In response, the city amended its parks bylaw to allow people to erect tents in parks between 7 p.m. (8 p.m. during daylight time) and 7 a.m.

Bylaw officers and police routinely conduct patrols to wake people and move them on in the mornings.

Coun. Geoff Young suggested the limits of the court ruling might be tested more closely and wondered if some people were sleeping in parks simply because they didn’t want to sleep in shelters. He also asked whether there could be more enforcement targeting travellers who camp in parks.

“I think we should be saying, sometimes, to people in our parks on nights, perhaps beautiful summer nights when there is shelter available, ‘Sorry, you have to move. Shelter is available,’ ” Young said.

But Insp. Scott McGregor, who heads Victoria police’s Focused Enforcement Team, told councillors that shelter beds are consistently oversubscribed.

“For the last couple of years and last summer, I stayed really closely on top of this, being in contact with the various housing and shelter providers in the city, and they consistently were operating at 118 per cent,” he said.

“That was true, I think, from May straight through until October. Then in October, with the increase in available mats and beds, they are operating at about 112 per cent.”

Coun.
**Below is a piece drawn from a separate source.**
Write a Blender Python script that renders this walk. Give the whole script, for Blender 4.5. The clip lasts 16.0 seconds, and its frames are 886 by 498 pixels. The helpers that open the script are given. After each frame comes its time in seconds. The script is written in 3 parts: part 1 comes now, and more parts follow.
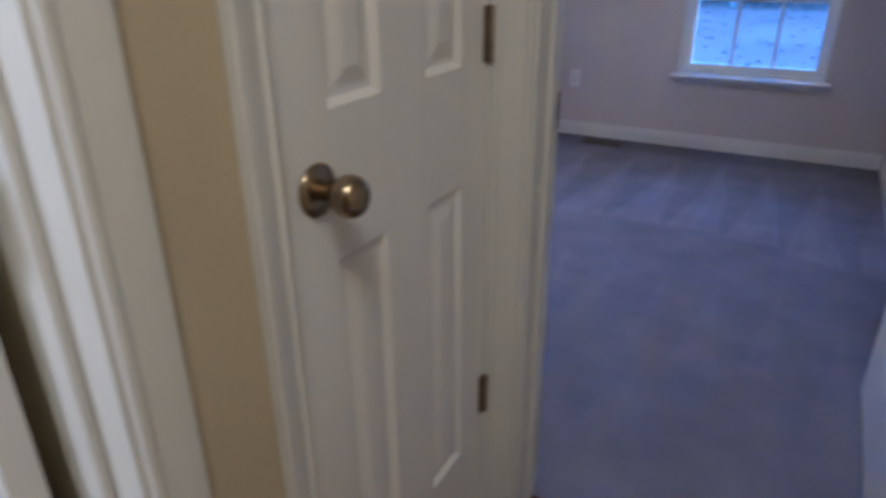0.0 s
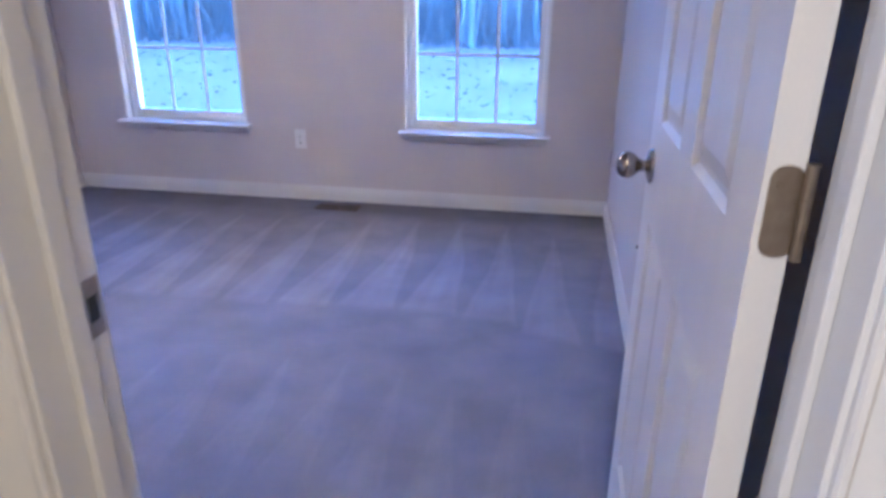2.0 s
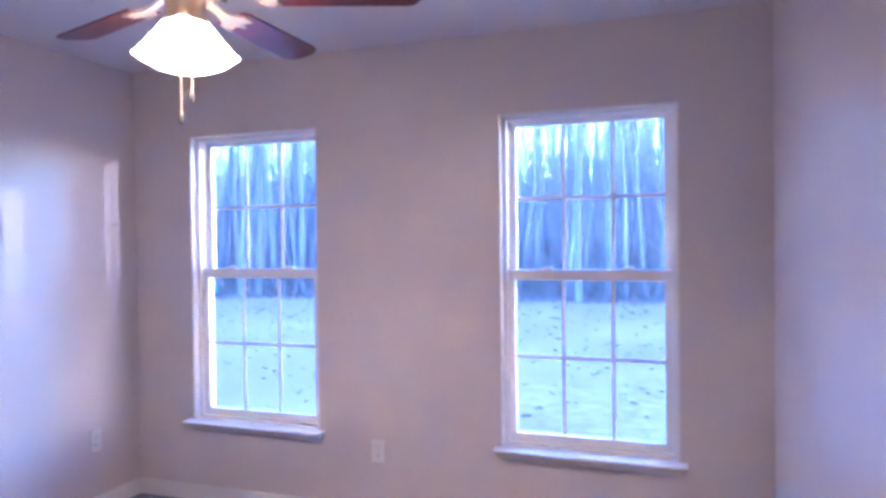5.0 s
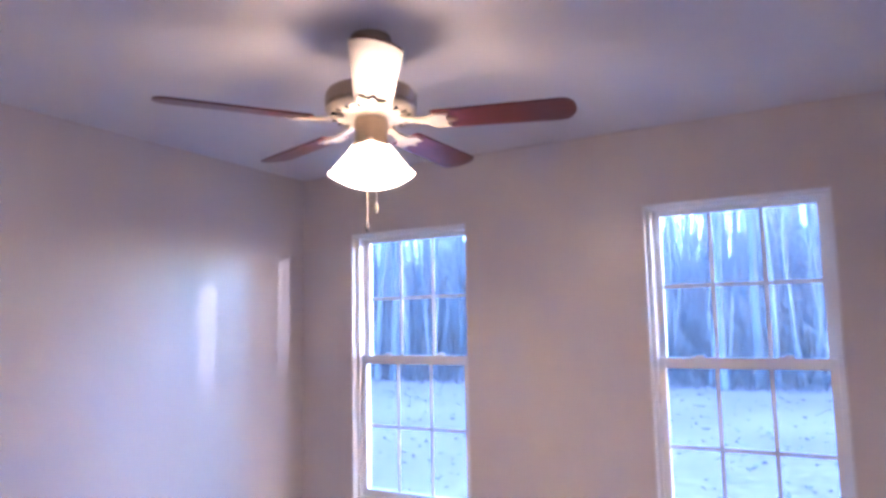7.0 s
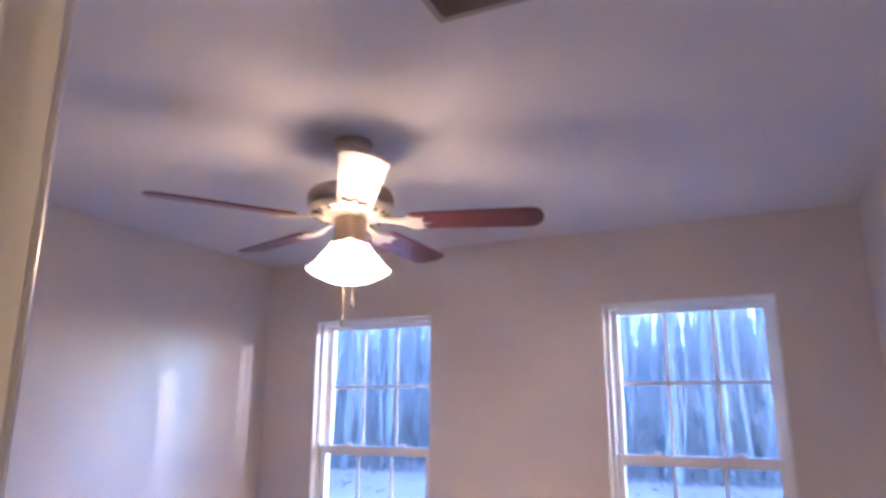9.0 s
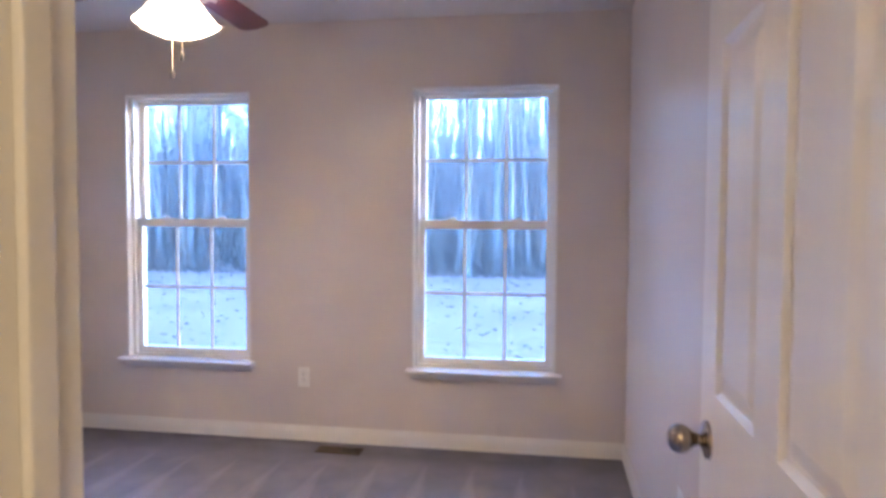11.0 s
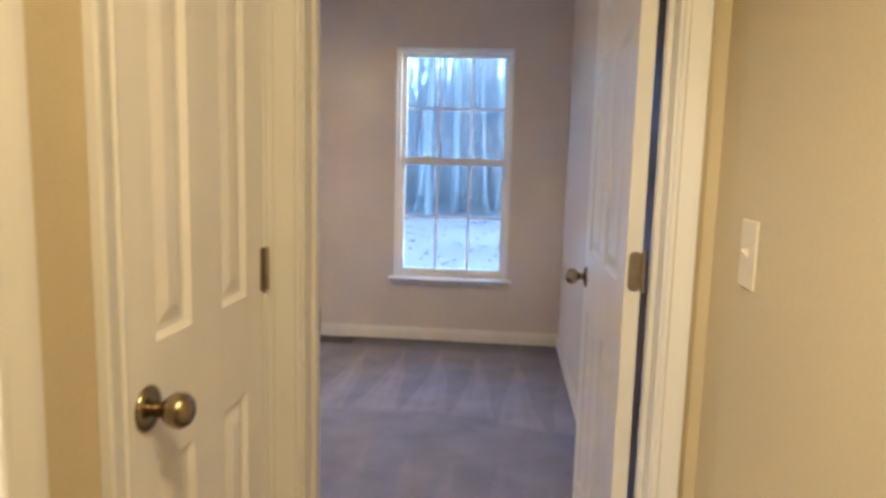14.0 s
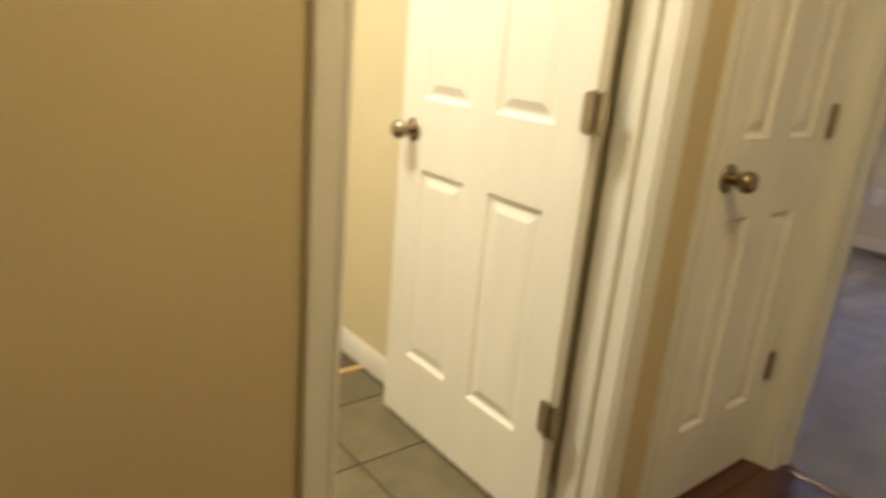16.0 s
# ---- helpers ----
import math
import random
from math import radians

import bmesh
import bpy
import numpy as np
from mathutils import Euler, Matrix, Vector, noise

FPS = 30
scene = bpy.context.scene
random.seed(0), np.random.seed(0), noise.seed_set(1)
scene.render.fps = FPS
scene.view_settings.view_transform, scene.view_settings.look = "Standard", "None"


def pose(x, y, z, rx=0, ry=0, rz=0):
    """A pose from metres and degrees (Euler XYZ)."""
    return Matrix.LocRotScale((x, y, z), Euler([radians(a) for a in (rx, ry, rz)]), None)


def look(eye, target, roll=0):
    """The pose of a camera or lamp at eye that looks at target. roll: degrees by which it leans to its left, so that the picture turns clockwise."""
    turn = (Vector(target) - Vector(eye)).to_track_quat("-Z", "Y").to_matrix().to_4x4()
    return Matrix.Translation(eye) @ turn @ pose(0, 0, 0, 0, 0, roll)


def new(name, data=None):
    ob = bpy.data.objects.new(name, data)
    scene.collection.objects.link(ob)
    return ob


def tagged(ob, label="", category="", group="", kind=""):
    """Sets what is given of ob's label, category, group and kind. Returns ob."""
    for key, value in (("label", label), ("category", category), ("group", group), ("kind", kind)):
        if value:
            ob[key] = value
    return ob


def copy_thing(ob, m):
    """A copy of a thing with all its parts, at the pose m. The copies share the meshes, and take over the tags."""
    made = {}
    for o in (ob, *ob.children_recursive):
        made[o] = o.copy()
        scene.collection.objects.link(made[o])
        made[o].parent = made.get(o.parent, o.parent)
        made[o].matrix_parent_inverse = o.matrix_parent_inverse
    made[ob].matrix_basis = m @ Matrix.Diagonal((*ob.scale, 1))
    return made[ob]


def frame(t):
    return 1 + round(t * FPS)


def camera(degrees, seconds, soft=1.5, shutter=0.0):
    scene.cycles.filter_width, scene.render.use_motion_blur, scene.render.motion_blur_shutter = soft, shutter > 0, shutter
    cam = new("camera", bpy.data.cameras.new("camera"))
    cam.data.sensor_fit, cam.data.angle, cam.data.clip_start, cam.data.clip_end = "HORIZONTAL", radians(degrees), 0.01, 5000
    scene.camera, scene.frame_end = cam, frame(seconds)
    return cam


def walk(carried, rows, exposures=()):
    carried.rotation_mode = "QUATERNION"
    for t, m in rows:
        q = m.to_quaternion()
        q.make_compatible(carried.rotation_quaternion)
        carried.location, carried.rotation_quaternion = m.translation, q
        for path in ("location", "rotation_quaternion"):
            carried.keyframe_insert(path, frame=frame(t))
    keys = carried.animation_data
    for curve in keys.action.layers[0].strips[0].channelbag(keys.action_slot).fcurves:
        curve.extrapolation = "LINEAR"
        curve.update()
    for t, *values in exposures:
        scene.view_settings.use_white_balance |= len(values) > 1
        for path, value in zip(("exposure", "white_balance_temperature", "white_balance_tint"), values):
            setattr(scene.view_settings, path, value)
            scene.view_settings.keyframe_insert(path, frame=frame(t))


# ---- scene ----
cam = camera(67.0, 16.0, soft=3.2, shutter=0.5)

PATH = [
    (0, (0.033, -1.08, 1.184), (-0.856, 0.511, 0.361), -0.6),
    (0.5, (0.052, -0.974, 1.191), (-0.562, 0.721, 0.326), 2.7),
    (1, (0.061, -0.795, 1.192), (-0.328, 0.974, 0.346), 1.5),
    (1.5, (0.09, -0.627, 1.22), (-0.212, 1.172, 0.401), 2.0),
    (2, (0.115, -0.503, 1.244), (-0.19, 1.335, 0.514), 0.5),
    (2.5, (0.085, -0.372, 1.281), (-0.18, 1.505, 0.643), -0.1),
    (3, (0.104, -0.15, 1.284), (-0.174, 1.76, 0.762), -0.5),
    (3.5, (0.116, -0.013, 1.302), (-0.197, 1.927, 0.927), -0.8),
    (4, (0.126, 0.115, 1.387), (-0.27, 2.06, 1.146), -0.9),
    (4.5, (0.08, 0.147, 1.445), (-0.419, 2.086, 1.336), -0.6),
    (5, (0.016, 0.194, 1.462), (-0.622, 2.09, 1.431), -0.7),
    (7.5, (-0.009, -0.049, 1.517), (-0.993, 1.662, 1.836), -0.5),
    (8, (-0.005, -0.072, 1.547), (-0.953, 1.633, 1.989), -0.4),
    (8.5, (0.034, -0.108, 1.556), (-0.892, 1.591, 2.066), 0.1),
    (9, (-0.001, -0.122, 1.523), (-0.844, 1.631, 1.988), 0.2),
    (9.5, (-0.044, -0.144, 1.54), (-0.759, 1.705, 1.81), 0.0),
    (10, (-0.014, -0.185, 1.421), (-0.586, 1.73, 1.533), 0.0),
    (12.5, (0.037, -0.92, 1.281), (-0.085, 1.063, 1.054), 0.1),
    (13, (0.019, -1.068, 1.294), (-0.101, 0.914, 1.052), -0.4),
    (13.5, (0.009, -1.214, 1.3), (-0.102, 0.768, 1.055), -0.3),
    (14, (0.036, -1.372, 1.284), (-0.146, 0.603, 1.024), 1.5),
    (14.5, (0.071, -1.527, 1.244), (-0.3, 0.411, 0.917), 2.2),
    (15, (0.141, -1.697, 1.22), (-0.579, 0.116, 0.777), 3.3),
    (15.5, (0.23, -1.866, 1.193), (-0.881, -0.292, 0.656), 4.3),
    (16, (0.327, -1.959, 1.171), (-1.156, -0.756, 0.575), 5.1),
]
walk(cam, [(t, look(eye, target, roll)) for t, eye, target, roll in PATH],
     [(0.0, 4.98, 3850, 25), (1.0, 5.66, 3850, 27), (2.0, 5.95, 3950, 30), (3.2, 6.06, 4150, 34), (5.0, 6.08, 4350, 44), (7.5, 6.0, 4700, 40), (8.5, 5.95, 4750, 41),
      (9.4, 6.0, 4700, 36), (10.2, 6.05, 4600, 30), (12.3, 5.93, 5200, 28), (14.0, 5.9, 5050, 19), (15.2, 5.58, 5250, 17), (16.0, 5.38, 5150, 12)])

# ---- sky, sun and lamps ----
SUN_DIR = Vector((1.0, 0.33, 0.105)).normalized()
world = bpy.data.worlds.new("world")
scene.world = world
world.use_nodes = True
wn = world.node_tree.nodes
sky = wn.new("ShaderNodeTexSky")
sky.sky_type = "NISHITA"
sky.sun_disc = False
sky.dust_density, sky.ozone_density = 0.3, 2.5
sky.sun_elevation = math.asin(SUN_DIR.z)
sky.sun_rotation = math.atan2(SUN_DIR.x, SUN_DIR.y)
wn["Background"].inputs["Strength"].default_value = 0.15
world.node_tree.links.new(sky.outputs[0], wn["Background"].inputs["Color"])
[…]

Jeremy Loveday said the city might consider using outreach workers trained in customer service to rouse tenters in the mornings, rather than higher-salaried police.

“I think that somebody waking them up, maybe with a smile and a cup of coffee, who knows where the services are that are available … might be a more humane way than having a police officer come and wake them up in the morning,” Loveday said.

McGregor agreed that it probably didn’t have to be police doing the wakeups, but currently “there’s no one else to do this.”

A staff report said the vast majority of people sheltering in parks are homeless and many have mental-health and substance-abuse issues.